The MOSFET transistor has 3 pins, a gate, source, and drain (GSD). The wire from the Arduino will go to the gate pin. The wire from the light will go to the source pin. Lastly, the drain pin will be connected to ground. To explain in layman terms (as I’m no expert in this subject matter), the gate pin will open and close the voltage flow to the Arduino. When the voltage exceeds 5V it will redirect the excess voltage to the drain aka ground. All while maintaining the 12V needed to power the LED light strip.

The MOSFET transistors have 3 legs, gate, source, and drain (from left to right). There is a 10K ohm resistor between each Arduino pin connection and the MOSFET gate. This is to protect the Arduino from a discharge of current it cant handle. The middle pin (source) has a wire that connects to the LED pin. The third leg, (drain) connects to the ground. The power source (battery) is directly applied to the LED lights. The Arduino is powered by a separate, lower voltage supply such as a USB port on a computer. The power source and Arduino are both connected to ground.

The breadboard is great for prototyping circuits quickly. However, it is not very sturdy as cables can easily be dislodged from the breadboard. So for production, something more durable was necessary. So I upgraded to double sided protoboards. These allow for you to solder your components so the connections can be more secure. They are a step above breadboards but a step below Printed Circuit Boards (PCB).

With some soldering one can copy the breadboard circuit to the prototype board. Keep the breadboard circuit intact while you are making the protoboard circuit. It is handy to use as a reference when something goes wrong such as a missing connection. Since the layout of the protoboard is slightly different, for example, no strips or rails I made a slightly different circuit because it felt more organized. The cables branching out to the left connect to the Arduino. The cables branching out to the bottom connect to the LED lights.

This shows components that are soldered together. Each MOSFET leg is soldered to an adjacent pin which contains a wire. The top row in the picture could all be soldered together as it is ground. Instead it is about 3 different ground wires soldered together.

This is what everything looks like hooked up. The Arduino is connected to the USB port of the computer. The barrel jack connector on the protoboard is connected to a wall socket.

Software

The code written to make these Christmas lights is publicly available via GitHub.

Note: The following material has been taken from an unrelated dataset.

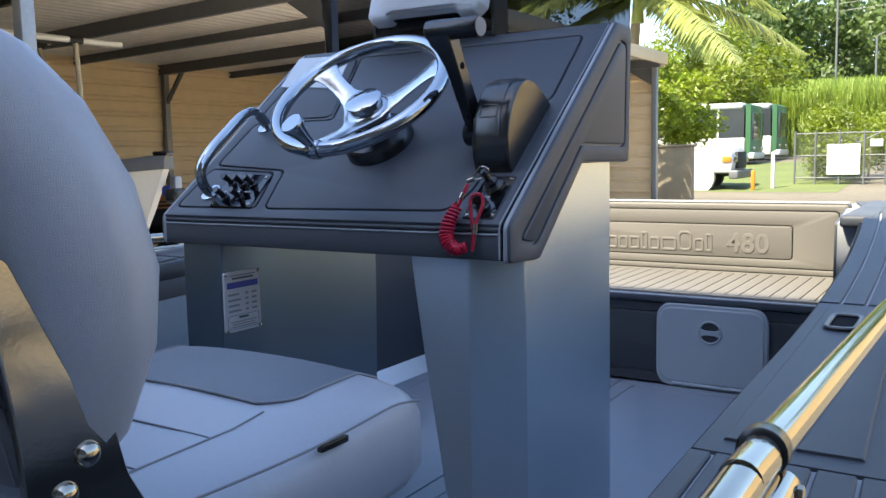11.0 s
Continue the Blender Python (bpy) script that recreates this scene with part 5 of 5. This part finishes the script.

Arduino UNO has a few pins that are pre programmed to use PWM so we don’t have to make our own library to do it. The RGB pins are connected to PWM pins which are marked with a tilde ~ on the Arduino board. This is the code to achieve a fade effect on the lights using PWM.

/*
 * pin: 3, 5, 6, 9, 10, 11 as they support PWM
 * time: (milliseconds) how long to wait until the brightness is increased 
 * step: [0, 255] how much to increase the brightness by
*/
void brighten(int pin, int time, int step) {
  int i = MIN; 
  while (i < 256) {
    analogWrite(pin, i);
    delay(time);
    i += step;
  }
}

Once you can do a fade effect, you can also do the inverse brighten effect. By combining the two you can get a soothing red green pattern. This is one of the modes and it ran for about 10 minutes long. The first minute it very slowly increases in color, increasing in speed each iteration until 10 minutes has passed.

//Speed of delay and step are changed
void dynamic_fade() {
  for (int delay = 100; delay < 1000; delay += 100) {
    for (int step = 15; step <= 60; step += 15) {
      brighten(red_pin, delay, step);
      fade(red_pin, delay, step);
      digitalWrite(red_pin, LOW); // some iterations red_pin doesn't reach 0
      brighten(green_pin, delay, step);
      fade(green_pin, delay, step);
      digitalWrite(green_pin, LOW); // some iterations green_pin doesn't reach 0
    }
  }
}

By setting the delay to a value of 100 milliseconds you can achieve a strobe effect.

int STROBE = 100; // Milliseconds
while (1) {
  analogWrite(red_pin, 255);
  delay(STROBE);
  digitalWrite(red_pin, LOW);
  delay(STROBE);
}

RGB LED lights also open up much opportunity to customize the color. For example, this was my favorite shade of orange.

int MAX = 255;
analogWrite(red_pin, MAX);
analogWrite(green_pin, 1 * (MAX/12)); 

The code runs the lights every day from 6 PM to 12 AM. Once the program has run for 6 hours, the Arduino goes to sleep for 21,600,000 milliseconds or until it is 6 PM the next day.

The code offers about 9 different Christmas light modes. It’ll switch between these modes every 10 minutes until it reaches 12 AM. My personal favorite is the Fibonacci code from [0, 255]. Or the Christmas strobe lights (both featured above). On the list for next year, Merry Christmas flashing in morse code.